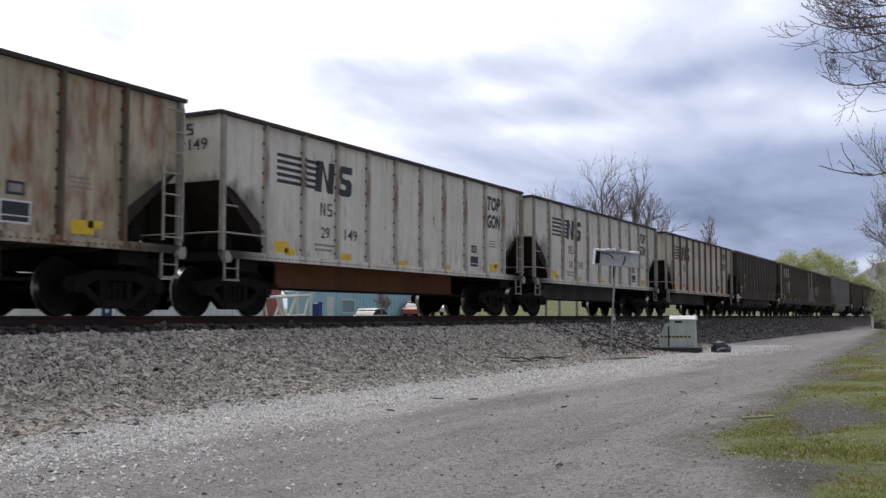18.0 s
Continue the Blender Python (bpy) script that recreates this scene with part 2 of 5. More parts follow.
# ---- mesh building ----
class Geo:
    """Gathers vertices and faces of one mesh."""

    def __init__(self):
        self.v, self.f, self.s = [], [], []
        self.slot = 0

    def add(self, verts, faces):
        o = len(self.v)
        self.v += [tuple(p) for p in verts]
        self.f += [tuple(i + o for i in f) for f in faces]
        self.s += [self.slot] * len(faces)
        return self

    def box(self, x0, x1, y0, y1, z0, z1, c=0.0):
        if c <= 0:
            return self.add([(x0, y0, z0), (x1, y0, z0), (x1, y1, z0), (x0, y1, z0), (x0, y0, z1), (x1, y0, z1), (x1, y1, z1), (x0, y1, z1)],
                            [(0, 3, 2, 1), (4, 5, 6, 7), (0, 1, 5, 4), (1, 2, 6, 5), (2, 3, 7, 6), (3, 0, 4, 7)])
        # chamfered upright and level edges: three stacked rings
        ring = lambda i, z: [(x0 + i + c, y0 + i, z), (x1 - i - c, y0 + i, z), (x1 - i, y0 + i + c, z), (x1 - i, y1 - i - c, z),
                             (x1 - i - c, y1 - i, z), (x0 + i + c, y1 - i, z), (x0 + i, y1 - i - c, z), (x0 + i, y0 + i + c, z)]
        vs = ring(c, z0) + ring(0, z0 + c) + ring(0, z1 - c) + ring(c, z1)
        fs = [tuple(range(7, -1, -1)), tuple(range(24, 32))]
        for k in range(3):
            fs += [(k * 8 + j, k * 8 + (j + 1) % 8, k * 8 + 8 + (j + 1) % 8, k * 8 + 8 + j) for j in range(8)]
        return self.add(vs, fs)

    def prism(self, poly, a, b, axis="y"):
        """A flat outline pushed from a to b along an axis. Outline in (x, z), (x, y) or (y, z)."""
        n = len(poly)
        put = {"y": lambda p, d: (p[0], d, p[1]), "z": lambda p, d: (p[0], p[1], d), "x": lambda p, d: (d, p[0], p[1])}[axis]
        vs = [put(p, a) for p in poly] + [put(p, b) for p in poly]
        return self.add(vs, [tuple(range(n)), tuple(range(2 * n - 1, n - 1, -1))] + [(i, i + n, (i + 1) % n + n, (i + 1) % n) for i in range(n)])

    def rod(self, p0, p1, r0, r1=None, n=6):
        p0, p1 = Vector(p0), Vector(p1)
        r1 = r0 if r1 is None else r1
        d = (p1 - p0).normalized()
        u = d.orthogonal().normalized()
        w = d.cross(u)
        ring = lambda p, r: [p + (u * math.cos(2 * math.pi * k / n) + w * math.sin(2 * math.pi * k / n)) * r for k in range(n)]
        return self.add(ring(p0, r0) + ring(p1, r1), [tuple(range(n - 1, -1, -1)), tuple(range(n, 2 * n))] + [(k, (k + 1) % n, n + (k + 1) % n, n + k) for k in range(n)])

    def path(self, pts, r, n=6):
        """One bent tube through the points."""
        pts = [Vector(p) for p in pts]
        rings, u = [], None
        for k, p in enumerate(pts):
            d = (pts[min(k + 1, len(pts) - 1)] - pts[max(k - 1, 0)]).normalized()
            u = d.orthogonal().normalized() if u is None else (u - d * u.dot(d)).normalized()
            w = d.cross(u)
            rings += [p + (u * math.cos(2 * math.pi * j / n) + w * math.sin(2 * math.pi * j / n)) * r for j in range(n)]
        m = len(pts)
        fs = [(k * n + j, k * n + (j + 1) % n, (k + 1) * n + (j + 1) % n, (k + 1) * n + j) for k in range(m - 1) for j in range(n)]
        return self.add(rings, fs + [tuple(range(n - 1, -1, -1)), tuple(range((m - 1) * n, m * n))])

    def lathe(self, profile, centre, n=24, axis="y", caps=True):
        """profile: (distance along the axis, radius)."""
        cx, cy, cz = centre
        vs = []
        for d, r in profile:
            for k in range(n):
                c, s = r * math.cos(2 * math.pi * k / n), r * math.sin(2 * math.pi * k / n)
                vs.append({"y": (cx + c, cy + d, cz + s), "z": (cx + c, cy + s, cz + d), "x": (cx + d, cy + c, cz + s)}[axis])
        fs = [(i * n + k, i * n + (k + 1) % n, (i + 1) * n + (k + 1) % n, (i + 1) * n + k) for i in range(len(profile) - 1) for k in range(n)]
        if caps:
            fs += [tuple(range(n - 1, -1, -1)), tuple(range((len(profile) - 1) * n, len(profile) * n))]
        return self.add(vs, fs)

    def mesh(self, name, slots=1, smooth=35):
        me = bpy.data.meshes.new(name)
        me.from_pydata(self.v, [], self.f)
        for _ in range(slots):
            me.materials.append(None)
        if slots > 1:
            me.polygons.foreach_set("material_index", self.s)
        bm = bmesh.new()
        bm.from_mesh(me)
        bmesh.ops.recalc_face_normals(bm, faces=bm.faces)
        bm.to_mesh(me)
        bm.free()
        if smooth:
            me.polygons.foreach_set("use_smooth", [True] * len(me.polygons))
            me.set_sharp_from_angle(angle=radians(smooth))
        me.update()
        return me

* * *

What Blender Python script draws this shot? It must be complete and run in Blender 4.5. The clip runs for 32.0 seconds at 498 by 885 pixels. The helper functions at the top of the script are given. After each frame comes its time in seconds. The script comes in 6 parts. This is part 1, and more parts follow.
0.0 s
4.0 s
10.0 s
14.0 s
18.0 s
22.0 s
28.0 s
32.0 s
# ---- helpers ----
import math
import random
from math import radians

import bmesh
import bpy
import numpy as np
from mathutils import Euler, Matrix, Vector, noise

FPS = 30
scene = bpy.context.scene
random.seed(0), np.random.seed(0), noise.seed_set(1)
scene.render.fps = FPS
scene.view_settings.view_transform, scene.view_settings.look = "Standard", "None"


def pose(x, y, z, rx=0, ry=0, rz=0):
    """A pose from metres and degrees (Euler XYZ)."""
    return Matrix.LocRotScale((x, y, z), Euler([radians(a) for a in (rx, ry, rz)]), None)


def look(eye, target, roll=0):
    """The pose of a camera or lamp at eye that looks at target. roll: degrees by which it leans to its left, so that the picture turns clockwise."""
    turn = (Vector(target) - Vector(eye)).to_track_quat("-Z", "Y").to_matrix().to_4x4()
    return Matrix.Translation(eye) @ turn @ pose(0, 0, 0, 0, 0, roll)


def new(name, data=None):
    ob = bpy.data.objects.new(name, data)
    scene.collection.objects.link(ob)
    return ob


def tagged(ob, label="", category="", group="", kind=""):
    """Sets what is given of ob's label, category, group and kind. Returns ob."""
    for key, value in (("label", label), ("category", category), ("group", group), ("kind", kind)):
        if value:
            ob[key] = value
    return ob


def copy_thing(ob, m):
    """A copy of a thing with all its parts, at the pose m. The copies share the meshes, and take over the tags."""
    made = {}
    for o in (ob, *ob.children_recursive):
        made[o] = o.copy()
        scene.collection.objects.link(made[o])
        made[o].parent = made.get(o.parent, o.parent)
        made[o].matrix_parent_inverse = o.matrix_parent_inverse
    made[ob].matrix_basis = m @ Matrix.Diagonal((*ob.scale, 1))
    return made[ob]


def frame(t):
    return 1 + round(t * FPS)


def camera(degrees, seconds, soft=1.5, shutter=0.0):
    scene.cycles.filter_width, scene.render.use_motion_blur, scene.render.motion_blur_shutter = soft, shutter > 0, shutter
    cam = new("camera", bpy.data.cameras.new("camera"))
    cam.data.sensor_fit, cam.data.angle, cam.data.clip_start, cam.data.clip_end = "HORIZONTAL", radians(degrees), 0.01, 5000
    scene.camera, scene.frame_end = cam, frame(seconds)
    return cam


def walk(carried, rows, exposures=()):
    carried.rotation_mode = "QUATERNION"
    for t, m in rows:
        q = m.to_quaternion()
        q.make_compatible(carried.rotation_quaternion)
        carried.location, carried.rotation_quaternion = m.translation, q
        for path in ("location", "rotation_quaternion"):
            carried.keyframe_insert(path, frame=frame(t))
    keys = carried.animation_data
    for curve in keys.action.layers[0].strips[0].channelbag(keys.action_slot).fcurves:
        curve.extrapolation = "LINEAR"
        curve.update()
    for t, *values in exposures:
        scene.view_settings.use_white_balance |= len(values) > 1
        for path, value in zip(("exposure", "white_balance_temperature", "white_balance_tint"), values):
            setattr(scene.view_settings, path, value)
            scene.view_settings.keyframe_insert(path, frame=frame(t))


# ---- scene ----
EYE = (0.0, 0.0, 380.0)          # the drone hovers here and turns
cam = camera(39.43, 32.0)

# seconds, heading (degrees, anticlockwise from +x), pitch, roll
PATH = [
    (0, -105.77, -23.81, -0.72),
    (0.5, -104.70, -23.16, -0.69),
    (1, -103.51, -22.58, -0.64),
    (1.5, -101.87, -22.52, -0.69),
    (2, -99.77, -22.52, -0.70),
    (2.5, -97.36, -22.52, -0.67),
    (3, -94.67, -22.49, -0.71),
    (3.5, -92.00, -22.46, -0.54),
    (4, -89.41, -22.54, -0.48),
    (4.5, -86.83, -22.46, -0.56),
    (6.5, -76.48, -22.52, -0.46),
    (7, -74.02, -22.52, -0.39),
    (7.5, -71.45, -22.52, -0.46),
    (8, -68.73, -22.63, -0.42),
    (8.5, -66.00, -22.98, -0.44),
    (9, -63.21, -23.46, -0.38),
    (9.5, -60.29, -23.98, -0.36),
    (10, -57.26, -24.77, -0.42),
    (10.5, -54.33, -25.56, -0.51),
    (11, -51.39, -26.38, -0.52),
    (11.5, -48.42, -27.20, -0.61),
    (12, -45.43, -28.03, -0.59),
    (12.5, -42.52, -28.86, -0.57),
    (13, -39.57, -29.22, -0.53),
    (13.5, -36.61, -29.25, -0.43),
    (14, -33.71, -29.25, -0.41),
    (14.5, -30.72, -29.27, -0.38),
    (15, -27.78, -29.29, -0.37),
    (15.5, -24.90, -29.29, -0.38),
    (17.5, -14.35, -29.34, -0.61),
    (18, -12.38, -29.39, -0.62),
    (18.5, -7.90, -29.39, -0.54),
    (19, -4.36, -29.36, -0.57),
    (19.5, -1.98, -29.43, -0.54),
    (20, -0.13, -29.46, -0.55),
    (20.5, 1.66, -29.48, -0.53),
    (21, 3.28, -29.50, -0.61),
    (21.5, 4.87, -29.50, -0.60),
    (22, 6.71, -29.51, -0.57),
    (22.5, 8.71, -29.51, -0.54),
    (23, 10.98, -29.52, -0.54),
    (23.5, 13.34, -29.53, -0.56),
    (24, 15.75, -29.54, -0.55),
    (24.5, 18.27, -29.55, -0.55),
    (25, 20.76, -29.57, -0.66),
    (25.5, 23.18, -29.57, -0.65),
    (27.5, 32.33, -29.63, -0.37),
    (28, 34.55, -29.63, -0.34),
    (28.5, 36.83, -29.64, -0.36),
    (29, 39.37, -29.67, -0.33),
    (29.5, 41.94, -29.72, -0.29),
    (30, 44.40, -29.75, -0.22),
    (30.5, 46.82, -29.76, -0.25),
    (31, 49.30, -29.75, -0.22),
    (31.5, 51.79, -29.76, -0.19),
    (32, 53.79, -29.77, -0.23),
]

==

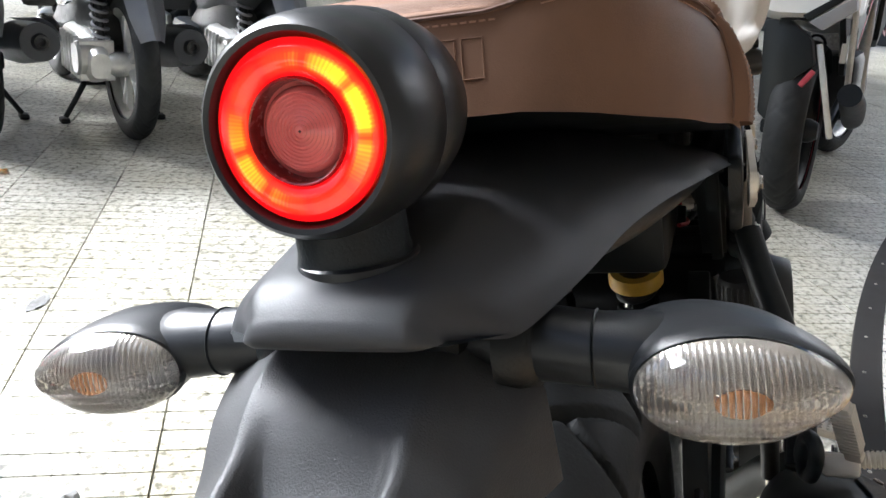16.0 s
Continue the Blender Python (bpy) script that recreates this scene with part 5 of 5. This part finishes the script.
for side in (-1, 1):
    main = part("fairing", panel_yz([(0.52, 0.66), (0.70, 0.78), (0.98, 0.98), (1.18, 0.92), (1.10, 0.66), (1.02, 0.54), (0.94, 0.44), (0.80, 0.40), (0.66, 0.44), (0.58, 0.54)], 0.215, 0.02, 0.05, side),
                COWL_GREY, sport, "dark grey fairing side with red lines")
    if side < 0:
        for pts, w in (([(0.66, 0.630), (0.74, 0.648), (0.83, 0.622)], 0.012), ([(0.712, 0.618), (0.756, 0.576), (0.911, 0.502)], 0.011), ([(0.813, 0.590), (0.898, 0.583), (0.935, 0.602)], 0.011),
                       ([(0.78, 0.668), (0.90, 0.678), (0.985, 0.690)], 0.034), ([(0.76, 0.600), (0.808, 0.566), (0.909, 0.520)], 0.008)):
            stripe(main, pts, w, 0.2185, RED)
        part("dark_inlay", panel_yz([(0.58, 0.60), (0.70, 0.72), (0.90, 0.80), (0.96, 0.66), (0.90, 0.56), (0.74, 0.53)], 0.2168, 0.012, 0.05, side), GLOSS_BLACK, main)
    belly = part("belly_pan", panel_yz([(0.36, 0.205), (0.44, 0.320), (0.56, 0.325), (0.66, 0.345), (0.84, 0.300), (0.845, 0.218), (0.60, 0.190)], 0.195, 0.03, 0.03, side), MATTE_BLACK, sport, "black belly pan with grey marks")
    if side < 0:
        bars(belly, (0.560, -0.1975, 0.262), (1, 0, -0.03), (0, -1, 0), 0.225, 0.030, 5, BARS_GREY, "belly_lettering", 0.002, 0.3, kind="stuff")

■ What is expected
Count the lines that hold the string "kind", and reply with that number alone.

■ Answer to the problem
4